Work to do.
Leaving out every picture, copy the lines of the data exactly, from the first through the line containing "1.0, 0.2, 0.5)".

Supplied information.
# # # # #

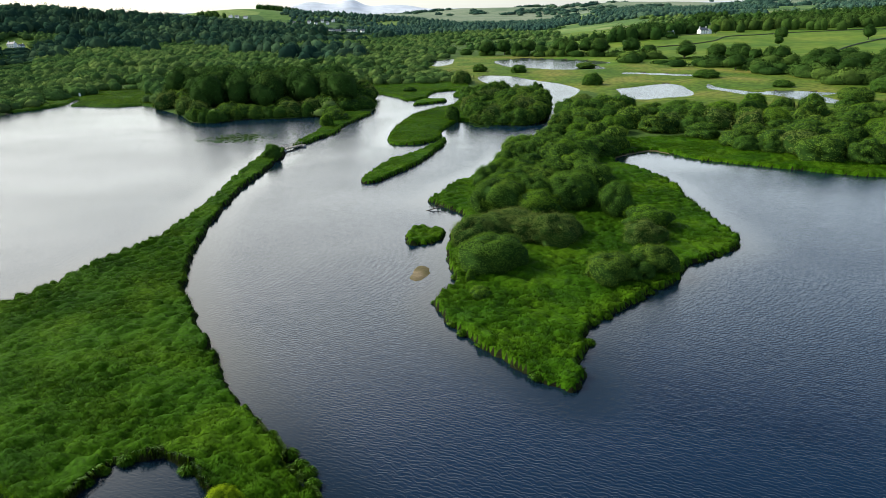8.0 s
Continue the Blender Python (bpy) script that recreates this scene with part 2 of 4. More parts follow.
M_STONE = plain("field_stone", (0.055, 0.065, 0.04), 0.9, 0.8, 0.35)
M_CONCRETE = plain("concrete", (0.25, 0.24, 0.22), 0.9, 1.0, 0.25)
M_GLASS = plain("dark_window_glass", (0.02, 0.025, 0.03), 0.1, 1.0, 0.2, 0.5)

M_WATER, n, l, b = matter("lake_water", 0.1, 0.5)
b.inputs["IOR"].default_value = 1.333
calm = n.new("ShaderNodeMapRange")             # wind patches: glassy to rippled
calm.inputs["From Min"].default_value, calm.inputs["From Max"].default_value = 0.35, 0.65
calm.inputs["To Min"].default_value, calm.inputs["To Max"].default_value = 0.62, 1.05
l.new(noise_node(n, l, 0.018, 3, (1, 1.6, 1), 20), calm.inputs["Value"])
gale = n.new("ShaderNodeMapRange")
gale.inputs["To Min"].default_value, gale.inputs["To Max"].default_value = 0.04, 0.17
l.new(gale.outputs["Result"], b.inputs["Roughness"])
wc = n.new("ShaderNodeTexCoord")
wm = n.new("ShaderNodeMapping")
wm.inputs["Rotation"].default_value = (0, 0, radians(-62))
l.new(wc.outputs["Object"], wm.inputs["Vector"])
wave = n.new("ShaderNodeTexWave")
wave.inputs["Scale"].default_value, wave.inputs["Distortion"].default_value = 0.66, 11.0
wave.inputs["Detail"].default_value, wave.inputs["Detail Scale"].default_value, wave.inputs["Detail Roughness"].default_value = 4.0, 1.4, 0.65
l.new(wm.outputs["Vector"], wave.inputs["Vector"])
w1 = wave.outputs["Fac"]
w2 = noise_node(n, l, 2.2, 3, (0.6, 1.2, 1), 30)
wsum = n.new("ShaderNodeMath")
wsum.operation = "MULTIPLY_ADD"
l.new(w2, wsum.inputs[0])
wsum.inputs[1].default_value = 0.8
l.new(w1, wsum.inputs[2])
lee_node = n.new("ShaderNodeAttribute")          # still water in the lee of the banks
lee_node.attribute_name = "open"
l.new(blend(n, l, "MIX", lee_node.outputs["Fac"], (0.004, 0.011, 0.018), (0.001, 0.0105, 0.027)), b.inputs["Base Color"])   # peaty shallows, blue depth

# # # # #

Full response.
8.0 s
Continue the Blender Python (bpy) script that recreates this scene with part 2 of 4. More parts follow.
M_STONE = plain("field_stone", (0.055, 0.065, 0.04), 0.9, 0.8, 0.35)
M_CONCRETE = plain("concrete", (0.25, 0.24, 0.22), 0.9, 1.0, 0.25)
M_GLASS = plain("dark_window_glass", (0.02, 0.025, 0.03), 0.1, 1.0, 0.2, 0.5)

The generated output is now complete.